Measure the first point with numbers of views, page opens, downloads, etc. These numbers can easily be recorded with tools like Google Analytics, Facebook Insights, and your YouTube channel’s statistics.
Measure the second point by recording the number of shares, likes, +1s, and comments the content is getting. Instead of trying to count the content’s reach by hand, use tools and services like Levisto to watch its spread and to keep an ear to the ground with Mention for social chatter about your brand, product, or service.
Your best content will score high on both of these points. While a lot of people consuming the content might mean you’ve done a good job pushing the content out there, it’s only the very best content that leads to a high number of shares and social chatter. Low shares and social chatter mean that you need to work harder at making your content compelling.
Takeaway point: No matter where a piece of content falls within the sales funnel, how many times it’s been consumed and shared are always going to be key measurements of whether or not it’s doing its job.
Record Data and Tweak Your Tactics
You can only respond to content marketing measurements effectively when you record data over a long period of time, compare content pieces that have similar goals, and then tweak your tactics accordingly.

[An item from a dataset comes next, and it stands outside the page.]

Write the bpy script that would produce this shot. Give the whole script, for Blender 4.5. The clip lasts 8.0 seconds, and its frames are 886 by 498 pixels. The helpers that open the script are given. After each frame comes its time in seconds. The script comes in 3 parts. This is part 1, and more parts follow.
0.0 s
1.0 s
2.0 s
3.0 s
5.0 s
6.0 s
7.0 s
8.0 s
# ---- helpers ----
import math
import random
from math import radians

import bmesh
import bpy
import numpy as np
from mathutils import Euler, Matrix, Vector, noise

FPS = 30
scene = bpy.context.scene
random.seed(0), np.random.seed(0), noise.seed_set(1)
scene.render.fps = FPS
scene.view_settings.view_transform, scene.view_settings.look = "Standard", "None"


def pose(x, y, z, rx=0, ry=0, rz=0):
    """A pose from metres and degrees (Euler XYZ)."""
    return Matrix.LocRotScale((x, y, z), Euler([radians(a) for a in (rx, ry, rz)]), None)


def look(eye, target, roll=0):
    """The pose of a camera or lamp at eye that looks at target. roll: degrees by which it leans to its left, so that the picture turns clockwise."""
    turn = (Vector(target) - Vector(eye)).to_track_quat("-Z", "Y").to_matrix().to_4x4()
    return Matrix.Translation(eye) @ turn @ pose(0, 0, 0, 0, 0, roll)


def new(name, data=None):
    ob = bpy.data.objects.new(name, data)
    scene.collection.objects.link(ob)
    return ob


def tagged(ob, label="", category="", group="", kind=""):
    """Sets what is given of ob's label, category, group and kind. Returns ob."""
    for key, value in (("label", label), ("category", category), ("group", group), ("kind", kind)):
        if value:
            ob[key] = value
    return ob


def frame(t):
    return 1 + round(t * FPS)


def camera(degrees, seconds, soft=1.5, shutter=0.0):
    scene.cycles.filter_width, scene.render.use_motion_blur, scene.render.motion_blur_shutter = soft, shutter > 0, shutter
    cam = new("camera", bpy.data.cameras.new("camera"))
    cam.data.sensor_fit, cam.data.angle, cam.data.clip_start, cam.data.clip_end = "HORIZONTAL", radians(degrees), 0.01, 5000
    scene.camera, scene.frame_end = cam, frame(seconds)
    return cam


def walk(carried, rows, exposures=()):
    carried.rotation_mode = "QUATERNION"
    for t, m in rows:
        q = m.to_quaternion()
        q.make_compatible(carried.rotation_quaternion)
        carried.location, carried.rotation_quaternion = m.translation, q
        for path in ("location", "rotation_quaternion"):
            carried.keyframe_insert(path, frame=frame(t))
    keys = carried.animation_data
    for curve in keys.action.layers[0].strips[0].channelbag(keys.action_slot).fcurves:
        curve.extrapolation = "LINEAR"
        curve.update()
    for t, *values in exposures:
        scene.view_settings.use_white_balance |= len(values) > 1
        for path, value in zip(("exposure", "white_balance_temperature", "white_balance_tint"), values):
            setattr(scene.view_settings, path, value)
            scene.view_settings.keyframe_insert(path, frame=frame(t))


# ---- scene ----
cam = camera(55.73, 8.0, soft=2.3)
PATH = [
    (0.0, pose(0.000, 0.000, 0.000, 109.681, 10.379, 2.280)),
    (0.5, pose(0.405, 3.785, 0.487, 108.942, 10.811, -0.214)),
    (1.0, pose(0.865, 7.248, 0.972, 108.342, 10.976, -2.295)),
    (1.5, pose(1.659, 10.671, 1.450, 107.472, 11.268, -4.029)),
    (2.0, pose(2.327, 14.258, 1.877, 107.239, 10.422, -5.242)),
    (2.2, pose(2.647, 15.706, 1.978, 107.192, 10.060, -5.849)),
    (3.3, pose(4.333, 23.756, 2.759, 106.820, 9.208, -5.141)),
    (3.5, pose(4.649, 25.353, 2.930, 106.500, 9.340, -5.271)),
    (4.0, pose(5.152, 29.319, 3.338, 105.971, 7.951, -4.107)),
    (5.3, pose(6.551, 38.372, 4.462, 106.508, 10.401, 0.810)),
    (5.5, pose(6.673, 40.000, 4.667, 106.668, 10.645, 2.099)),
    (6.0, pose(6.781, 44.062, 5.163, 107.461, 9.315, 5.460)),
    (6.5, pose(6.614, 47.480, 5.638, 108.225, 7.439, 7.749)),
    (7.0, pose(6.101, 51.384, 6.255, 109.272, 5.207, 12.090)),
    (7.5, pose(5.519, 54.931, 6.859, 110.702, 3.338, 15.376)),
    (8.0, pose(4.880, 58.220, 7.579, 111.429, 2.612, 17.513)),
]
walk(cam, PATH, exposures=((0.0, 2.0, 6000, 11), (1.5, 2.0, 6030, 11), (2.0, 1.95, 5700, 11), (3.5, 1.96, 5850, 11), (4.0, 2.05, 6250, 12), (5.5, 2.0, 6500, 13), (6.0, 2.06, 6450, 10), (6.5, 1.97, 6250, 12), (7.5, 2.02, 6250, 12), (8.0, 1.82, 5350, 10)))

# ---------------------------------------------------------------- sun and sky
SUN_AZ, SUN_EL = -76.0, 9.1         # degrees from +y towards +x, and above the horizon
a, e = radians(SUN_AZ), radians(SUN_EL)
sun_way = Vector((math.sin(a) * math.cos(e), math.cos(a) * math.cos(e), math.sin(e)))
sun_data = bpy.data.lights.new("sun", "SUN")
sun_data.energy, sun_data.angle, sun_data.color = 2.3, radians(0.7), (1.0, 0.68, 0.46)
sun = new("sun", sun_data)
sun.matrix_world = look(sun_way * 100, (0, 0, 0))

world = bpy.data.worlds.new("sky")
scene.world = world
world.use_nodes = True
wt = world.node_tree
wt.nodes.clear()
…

For example, if you create an ebook you’re giving away for free as a lead generation tool, you can only judge how effective that ebook really is when you record how many new emails you get from its squeeze page over a period of time and then compare those numbers to how well other lead generation content you’ve created is doing. You might think the ebook is the best, most value-oriented piece of content your marketing department has ever created, until you look at the actual numbers and realize that the ebook is creating new leads at a rate of 5 percent, whereas a blog post with a “join our email list” call to action embedded within it is generating new leads at a rate of 8 percent. Your conclusion? Either figure out what went wrong with your ebook or else make a decision to invest more time writing great blog posts and less time on ebooks.
Try not to compare apples with oranges. The best way to measure the effectiveness of one blog post designed to create brand awareness, for example, is to measure it against another blog post designed to create brand awareness.
Takeaway point: Content marketers must be nimble and be prepared to adjust their content strategies and tactics according to the feedback that their data is giving them. To respond effectively, however, requires recording data and comparing different pieces of content that share the same marketing goals over the long-term.
Summary
To make your content marketing more effective, more repeatable, and more measurable, follow these three steps:
- Recognize that in content marketing, different pieces of content will have different marketing goals. Don’t apply the “Did this increase sales?” goal to every piece of content; instead, ask specific questions about what the content is trying to achieve and measure it accordingly.
- Start measuring your success by using analytics services and tools to answer to the most basic questions about your content: How many people are seeing it and how much do they like it?
- To really get a clear picture of the results of your content marketing efforts, it’s important that you track data over a long period of time, that you only compare content against other pieces of content that have similar goals, and that you adjust your content marketing strategies and tactics according to what your data is telling you.
By diligently following these three steps, marketing departments will be able to answer the rest of the companies questions succinctly and confidently, regardless of how many marketing channels they’re using as part of their inbound content marketing strategy.